### THE PROBLEM
Return verbatim the inclusive range of lines running from the line that contains "4. More parts follow." to the line that contains "(0.26, 0.23, 0.205))". Omit every other line.

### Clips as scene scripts
※ ※ ※

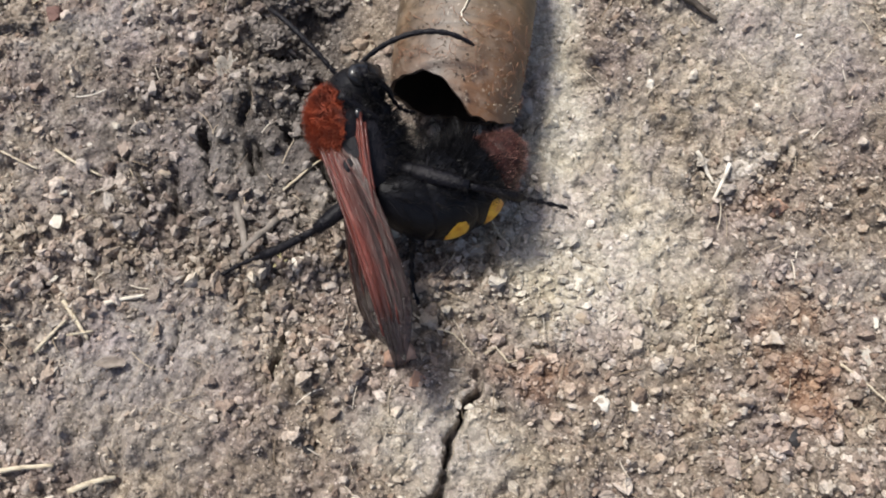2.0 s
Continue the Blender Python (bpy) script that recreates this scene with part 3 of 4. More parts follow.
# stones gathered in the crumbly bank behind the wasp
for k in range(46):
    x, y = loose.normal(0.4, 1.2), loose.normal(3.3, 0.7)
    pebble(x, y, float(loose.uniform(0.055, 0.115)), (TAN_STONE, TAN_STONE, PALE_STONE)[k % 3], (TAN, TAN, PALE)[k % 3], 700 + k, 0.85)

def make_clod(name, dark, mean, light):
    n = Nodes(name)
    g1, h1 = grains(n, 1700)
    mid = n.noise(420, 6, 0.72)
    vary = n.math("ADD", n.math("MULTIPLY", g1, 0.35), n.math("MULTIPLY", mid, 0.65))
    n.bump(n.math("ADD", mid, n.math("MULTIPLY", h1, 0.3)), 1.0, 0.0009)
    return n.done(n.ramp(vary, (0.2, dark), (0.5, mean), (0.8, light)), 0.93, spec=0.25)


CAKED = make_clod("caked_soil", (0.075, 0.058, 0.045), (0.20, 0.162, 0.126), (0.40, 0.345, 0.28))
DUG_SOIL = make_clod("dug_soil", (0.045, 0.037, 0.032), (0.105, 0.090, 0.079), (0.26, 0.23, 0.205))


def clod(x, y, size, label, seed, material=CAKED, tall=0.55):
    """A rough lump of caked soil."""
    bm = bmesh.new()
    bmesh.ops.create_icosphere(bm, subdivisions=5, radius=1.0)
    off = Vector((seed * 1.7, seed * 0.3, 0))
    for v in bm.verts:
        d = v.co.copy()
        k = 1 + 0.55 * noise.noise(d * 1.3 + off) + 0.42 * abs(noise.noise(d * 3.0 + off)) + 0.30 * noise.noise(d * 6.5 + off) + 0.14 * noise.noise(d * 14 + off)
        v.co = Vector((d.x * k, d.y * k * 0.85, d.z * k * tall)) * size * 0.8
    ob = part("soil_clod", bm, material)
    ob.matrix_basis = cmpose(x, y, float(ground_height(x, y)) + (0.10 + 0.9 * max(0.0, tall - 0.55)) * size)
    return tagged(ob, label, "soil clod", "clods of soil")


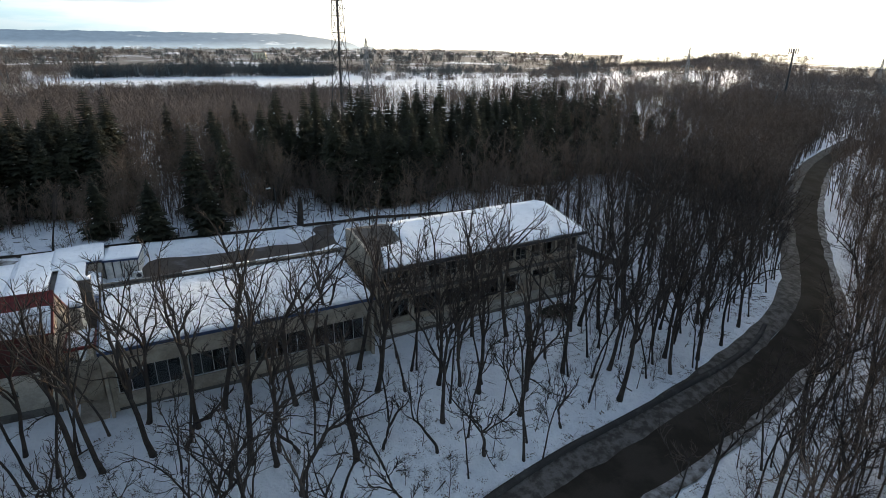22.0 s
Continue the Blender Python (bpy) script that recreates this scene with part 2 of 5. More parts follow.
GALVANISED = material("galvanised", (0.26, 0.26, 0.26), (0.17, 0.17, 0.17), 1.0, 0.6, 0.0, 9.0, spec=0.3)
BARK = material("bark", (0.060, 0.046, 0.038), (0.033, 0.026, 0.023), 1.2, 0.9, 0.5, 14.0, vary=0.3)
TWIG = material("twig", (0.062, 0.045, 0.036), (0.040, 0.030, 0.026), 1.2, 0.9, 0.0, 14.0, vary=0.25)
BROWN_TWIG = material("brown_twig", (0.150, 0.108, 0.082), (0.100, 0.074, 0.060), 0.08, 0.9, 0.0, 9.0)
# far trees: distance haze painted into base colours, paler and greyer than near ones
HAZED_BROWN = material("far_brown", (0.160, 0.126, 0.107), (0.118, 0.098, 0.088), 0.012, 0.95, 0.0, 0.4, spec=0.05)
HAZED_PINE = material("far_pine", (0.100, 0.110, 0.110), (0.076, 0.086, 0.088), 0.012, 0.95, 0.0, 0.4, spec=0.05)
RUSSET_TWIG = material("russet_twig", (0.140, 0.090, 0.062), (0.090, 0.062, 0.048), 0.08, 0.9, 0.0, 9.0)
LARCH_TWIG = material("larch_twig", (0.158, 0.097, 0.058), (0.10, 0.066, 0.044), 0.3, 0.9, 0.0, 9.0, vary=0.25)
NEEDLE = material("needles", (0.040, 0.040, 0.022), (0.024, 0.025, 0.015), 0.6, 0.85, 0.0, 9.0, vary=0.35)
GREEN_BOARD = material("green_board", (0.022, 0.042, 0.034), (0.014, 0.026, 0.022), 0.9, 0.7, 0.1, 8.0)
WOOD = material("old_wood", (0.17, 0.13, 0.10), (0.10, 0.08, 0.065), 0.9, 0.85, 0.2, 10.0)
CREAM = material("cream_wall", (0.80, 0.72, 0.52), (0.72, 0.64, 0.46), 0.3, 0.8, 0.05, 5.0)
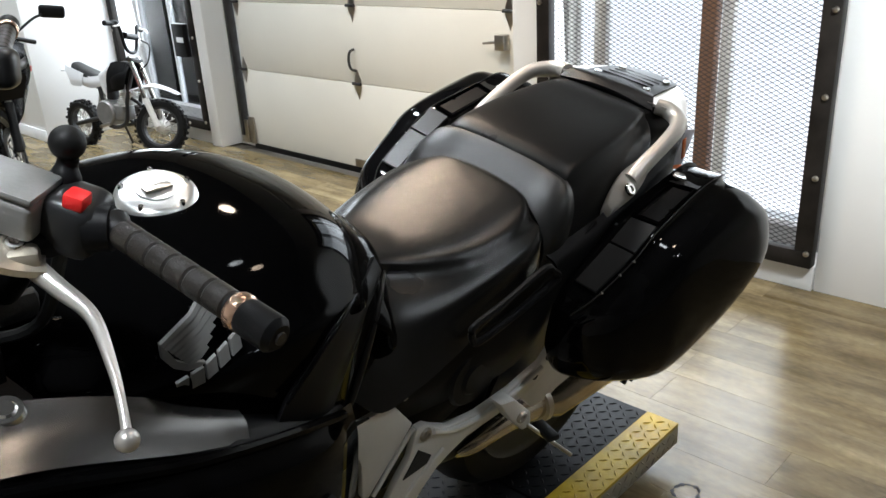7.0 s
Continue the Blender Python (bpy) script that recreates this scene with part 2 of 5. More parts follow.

※ ※ ※

### COMPLETE RESPONSE
Continue the Blender Python (bpy) script that recreates this scene with part 3 of 4. More parts follow.
# stones gathered in the crumbly bank behind the wasp
for k in range(46):
    x, y = loose.normal(0.4, 1.2), loose.normal(3.3, 0.7)
    pebble(x, y, float(loose.uniform(0.055, 0.115)), (TAN_STONE, TAN_STONE, PALE_STONE)[k % 3], (TAN, TAN, PALE)[k % 3], 700 + k, 0.85)

def make_clod(name, dark, mean, light):
    n = Nodes(name)
    g1, h1 = grains(n, 1700)
    mid = n.noise(420, 6, 0.72)
    vary = n.math("ADD", n.math("MULTIPLY", g1, 0.35), n.math("MULTIPLY", mid, 0.65))
    n.bump(n.math("ADD", mid, n.math("MULTIPLY", h1, 0.3)), 1.0, 0.0009)
    return n.done(n.ramp(vary, (0.2, dark), (0.5, mean), (0.8, light)), 0.93, spec=0.25)


CAKED = make_clod("caked_soil", (0.075, 0.058, 0.045), (0.20, 0.162, 0.126), (0.40, 0.345, 0.28))
DUG_SOIL = make_clod("dug_soil", (0.045, 0.037, 0.032), (0.105, 0.090, 0.079), (0.26, 0.23, 0.205))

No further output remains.